Membela Diri Saat Mengalami Kejahatan, Bagaimana Dasar Hukumnya?

admin

Membela Diri Saat Mengalami Kejahatan, Bagaimana Dasar Hukumnya

Membela Diri dari kejahatan dalam beberapa hari belakangan ini masyarakat di Indonesia dihebohkan dengan sebuah berita dari pulau Lombok. Nusa Tenggara Barat. Bagaimana tidak menjadi heboh. Ketika ada seseorang yang membela diri melawan komplotan begal dijadikan tersangka atas dugaan pembunuhan. Terhadap dua dari empat begal yang berusaha mencuri sepeda motornya. Kasus ini mencuri perhatian publik, karena dianggap tidak. “Masuk akal” ketika ada seseorang melakukan pembelaan diri untuk mempertahankan nyawa dan hartanya, justru dijebloskan ke penjara.

Peristiwa ini diawali dari seorang pria bernama Murtede alias Amaq Sinta berusia 34 tahun asal Lombok Tengah, NTB. Dilansir dari Kompas.com, dini hari tanggal 10 April 2022 Sinta saat itu hendak mengantarkan makanan dan minuman hanga.
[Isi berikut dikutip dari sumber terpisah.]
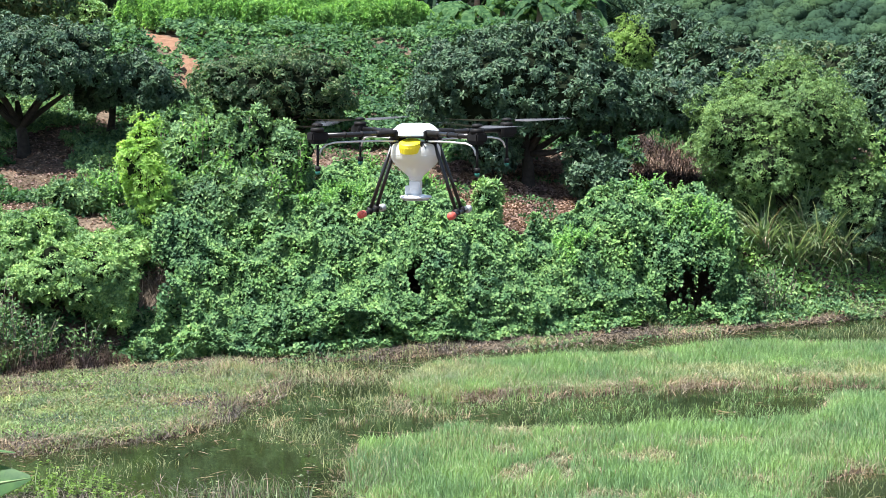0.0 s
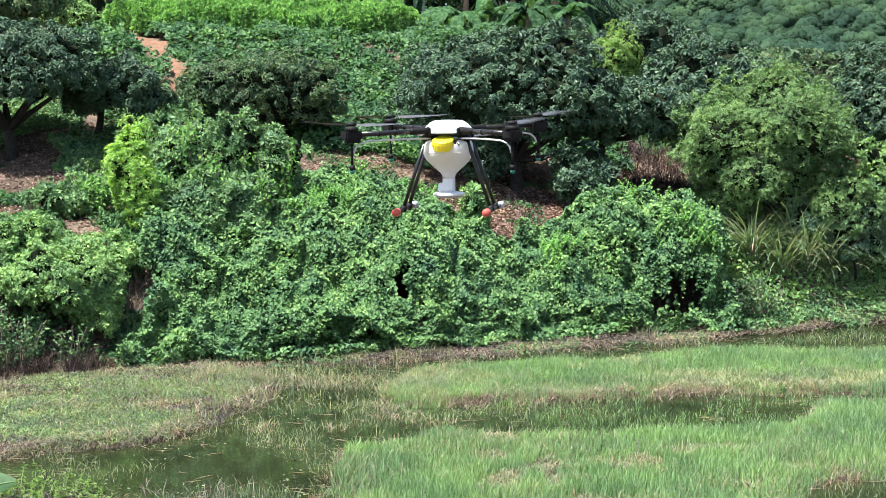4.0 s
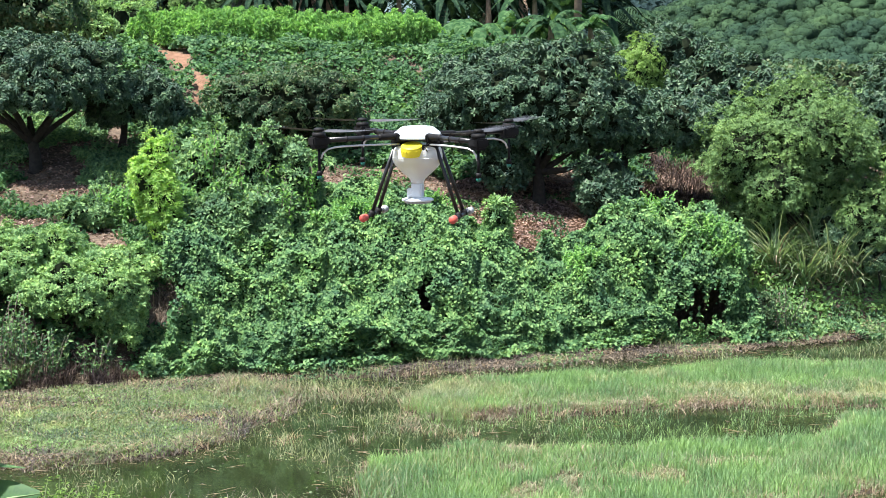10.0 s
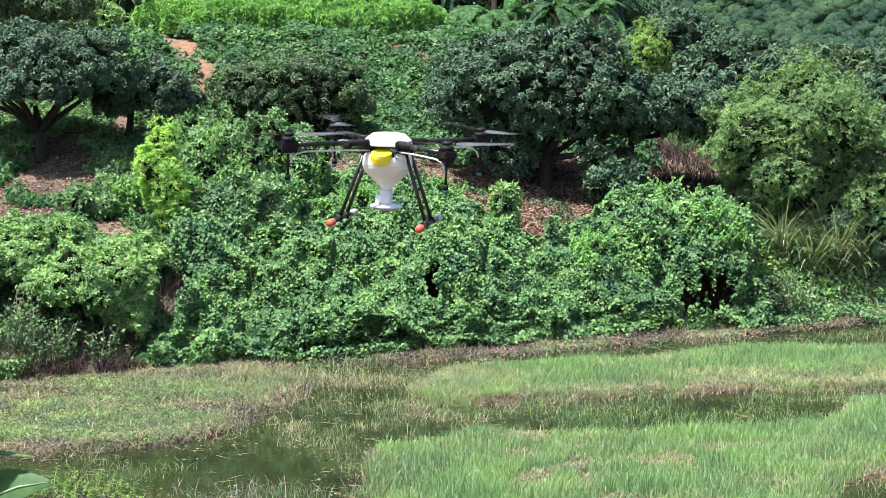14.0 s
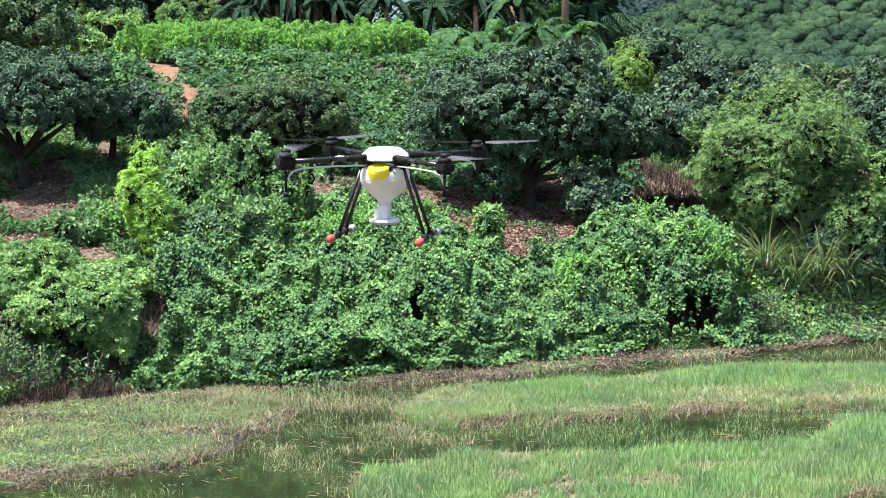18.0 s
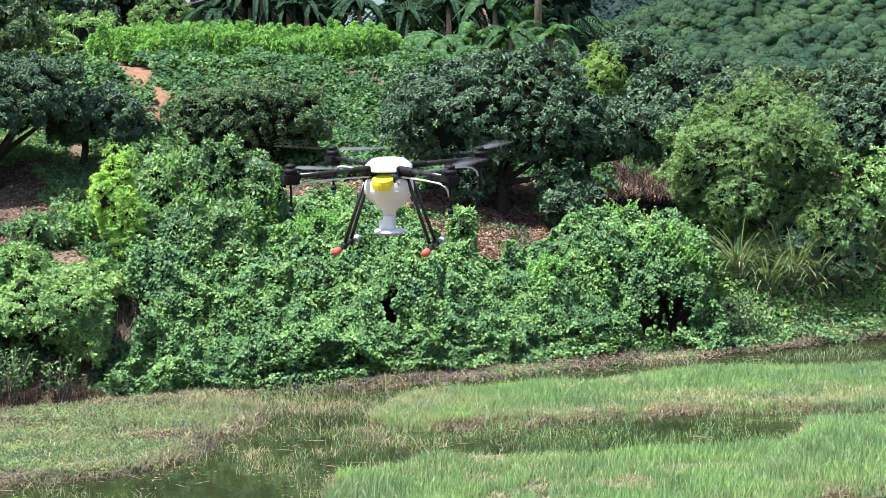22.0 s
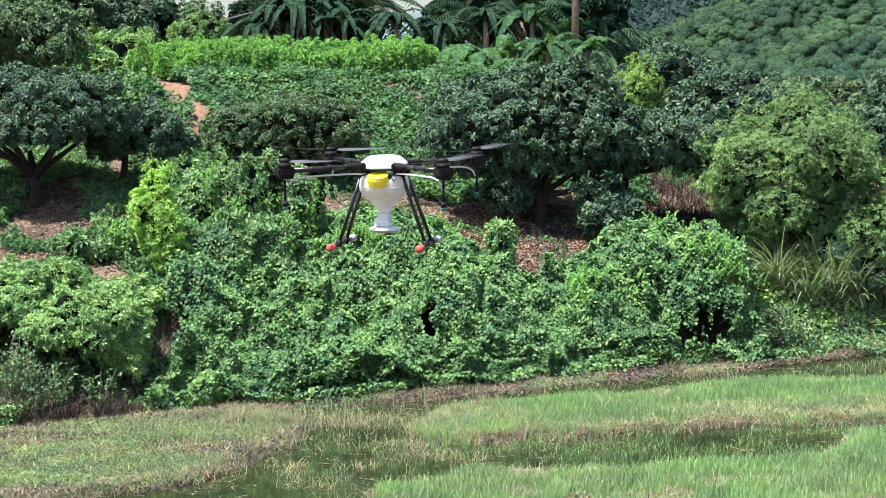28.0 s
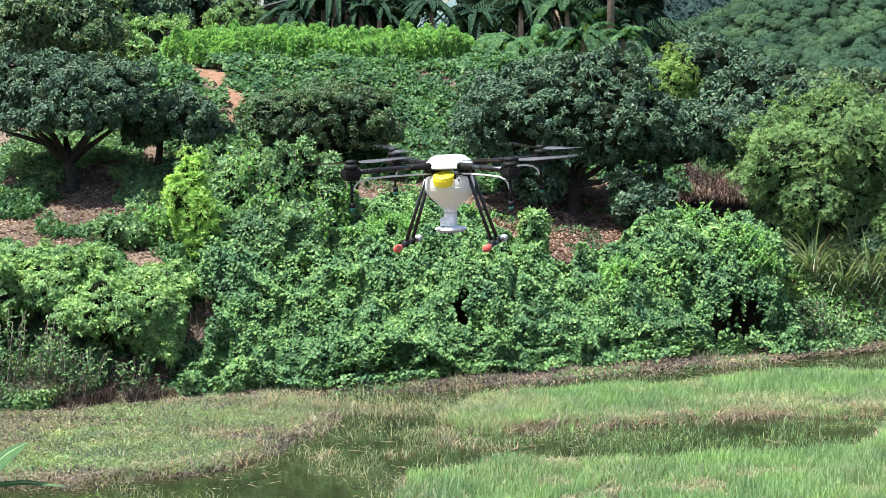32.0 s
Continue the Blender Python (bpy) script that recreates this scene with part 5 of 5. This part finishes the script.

Dalam termos untuk keluarga yang sedang menjaga ibunya yang sedang sakit di rumah sakit di daerah Lombok Timur. Namun dalam perjalanan ternyata dirinya diikuti oleh empat orang begal. Sempat ditanya hendak kemana oleh para begal, tangan, pinggang, dan punggung Sinta langsung ditebas dengan menggunakan samurai.
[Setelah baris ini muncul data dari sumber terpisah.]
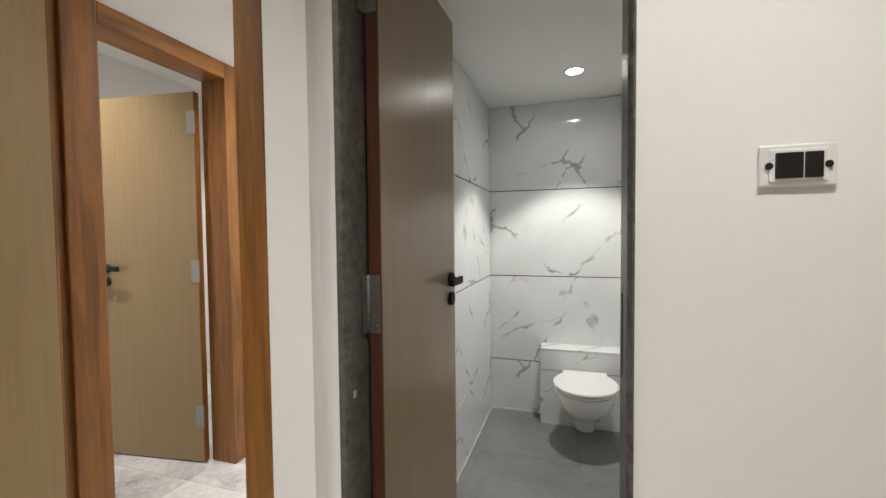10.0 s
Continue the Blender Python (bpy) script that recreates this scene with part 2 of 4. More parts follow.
M_TEAKH = timber("teak_lintel", (0.085, 0.034, 0.008), (0.375, 0.152, 0.028), 0.36, (7, 0.5, 7), 3.4)
M_TEAKX = timber("teak_lintel_along", (0.085, 0.034, 0.008), (0.375, 0.152, 0.028), 0.36, (0.5, 7, 7), 3.4)
M_RED = timber("red_hardwood", (0.06, 0.018, 0.008), (0.13, 0.042, 0.016), 0.4, (12, 12, 0.7))
M_HANDLE = timber("handle_hardwood", (0.17, 0.062, 0.021), (0.28, 0.112, 0.038), 0.4, (20, 20, 0.9))
M_WARD = timber("wardrobe_laminate", (0.39, 0.285, 0.165), (0.48, 0.362, 0.22), 0.36, (26, 26, 0.6))
M_PANEL = timber("headboard_laminate", (0.30, 0.20, 0.09), (0.44, 0.31, 0.155), 0.42, (24, 24, 0.8))
M_TOP = timber("bedside_laminate", (0.42, 0.27, 0.12), (0.56, 0.385, 0.19), 0.4, (0.9, 24, 24))
# near-black that paints the shade of gaps and recesses
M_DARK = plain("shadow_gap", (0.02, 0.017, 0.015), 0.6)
M_GROOVE = plain("groove_brown", (0.13, 0.085, 0.04), 0.6)
M_BLACK = plain("black_powder_coat", (0.009, 0.009, 0.010), 0.55, vary=0.15, bump=0.12, spec=0.25)
M_PLASTIC = plain("black_plastic", (0.008, 0.008, 0.009), 0.3, vary=0.1)
M_WHITEP = plain("white_plastic", (0.75, 0.74, 0.72), 0.4, vary=0.03)
M_CHROME = plain("chrome", (0.75, 0.76, 0.78), 0.08, 1.0, vary=0.03, bump=0.0)
M_HOSE = plain("braided_steel_hose", (0.80, 0.80, 0.79), 0.4, 0.6, vary=0.1, grain=500, bump=0.3)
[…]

Sinta pun tidak tinggal diam, dirinya melakukan perlawanan kepada keempat begal menggunakan pisau dapur kecil yang memang di bawanya dari rumah. Dua orang begal berakhir dengan hilang nyawa atas perlawanan yang dilakukan oleh Sinta, sedangkan dua orang lainnya melarikan diri. Saat ini, kasus Sinta sendiri sudah diambil alih oleh Polda NTB dan yang bersangkutan akhirnya dibebaskan dari status tersangka.

Melihat kasus ini, banyak masyarakat yang bertanya-tanya bagaimana jika kasus Amaq Sinta itu terjadi kepada kita? Apakah kita harus merelakan harta dan bahkan mungkin nyawa ketika diserang oleh komplotan begal? Menjawab pertanyaan tersebut.

pASAL kuhp untuk pembelaan terpaksa

Pada dasarnya Kitab Undang-Undang Hukum Pidana (KUHP). Telah mengaturnya sebagai alasan penghapusan pidana yang dikenal dengan istilah pembelaan terpaksa (noodweer) dan pembelaan terpaksa yang melampaui batas (noodweer exces). Keduanya diatur di dalam Pasal 49 KUHP yang terbagi menjadi dua ayat, yaitu :

  • Tidak dipidana, barang siapa melakukan perbuatan pembelaan terpaksa untuk diri sendiri maupun untuk orang lain, kehormatan kesusilaan atau harta benda sendiri maupun orang lain, karena ada serangan atau ancaman serangan yang sangat dekat pada saat itu yang melawan hukum.
  • Pembelaan terpaksa yang melampaui batas, yang langsung disebabkan oleh keguncangan jiwa yang hebat karena serangan atau ancaman serangan itu, tidak dipidana.

Menurut salah satu ahli hukum Andi Hamzah dalam bukunya Azas-Azas Hukum Pidana, mengatakan bahwa syarat untuk seseorang dapat melakukan pembelaan terpaksa berdasarkan Pasal 49 KUHP adalah :

  1. Pembelaan tersebut bersifat terpaksa;
  2. Yang dibela ialah diri sendiri, orang lain, kehormatan kesusilaan, atau harta benda sendiri atau orang lain;
  3. Ada serangan sekejap atau ancaman serangan yang sangat dekat pada saat itu;
  4. Serangan itu melawan hukum.

Maka dari itu Membela Diri terpaksa yang dilakukan oleh Amaq Sinta dalam kasus di daerah Lombok Tengah, sebetulnya dapat dijadikan sebagai pelajaran bagi pihak kepolisian maupun masyarakat secara luas bahwa sebetulnya yang dilakukannya tersebut tidak melawan hukum (walaupun menyebabkan terbunuhnya dua begal). Justru, hal tersebut dimungkinkan karena dirinya melakukan tindakan pembelaan atas kejadian yang telah mengancam jiwa dan harta bendanya.